Yesterday whilst alone in the workshop I noticed a slight heightening of the ambient dust level in the workshop. We all deny it but know it to be true. There is little chance of escaping dust entirely, we just do our best and hope for the best. I repushed timber at blade and a spark or two was visible so everything off. What had happened had the square pre hose had collected a couple of thin off cuts creating a foundation for the mahogany dust. Once risen to blade height friction was sufficient to cause a small smoulder of compacted dust. Ray Mears would have been proud if wielding bow and spindle but fire in my fielder terrified me. Water quickly soaked through and it was clear that due to the blockage no sparks were able to follow hose and hit the big bomb bags.
Just goes to show, we all think we are fool proof and this was only a mini accident that could easily fit in a cubic inch of space.

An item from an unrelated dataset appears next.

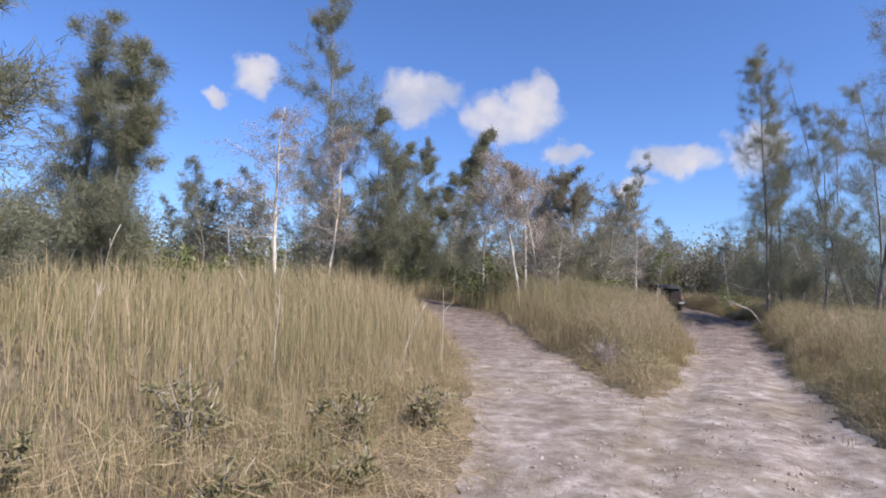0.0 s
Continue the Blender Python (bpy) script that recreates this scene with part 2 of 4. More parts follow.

Being of a paranoid nature I talked my girlfriend in to sleeping with me down at the workshop in my camper van so as if anything I had missed were to fire itself up I could leap out and sort the blighter. Our workshop is at the end of pretty little retreat of terrace houses and everyone knows everyone's vehicles, indeed they mostly recognise all their freinds, freinds vehicles. My black long wheel based Mercedes is pretty unmistakeable. A blind man would recognise it from the smell its sat there that many days. Just as me and my girlfriend were cuddling down for the night my dog began barking eradicating any remaining possibility that a local vigilantly could have mistaken us for miscreants. A torch beam shon through the window, spin inning from place to place to take it all in. I mean, we could have been doing anything. Reassuring that the locals keep an eye out for thieves but this went way beyond that. Our name for the fellow is Dogging Dan as that is the sole possible activity he could have been engaged in.
Fortunately we have to move workshop within a year so if anyone knows f a workshop near frome, 1000-1500 square feet please let us know. This workshop has been fantastic for the guy I share with due to it being near his house. For me it has been the worst workplace in a long line of them. Can't wait to retreat from the retreat, the pig lady, dogging dan and all the nosy neighbourhood vigilantes.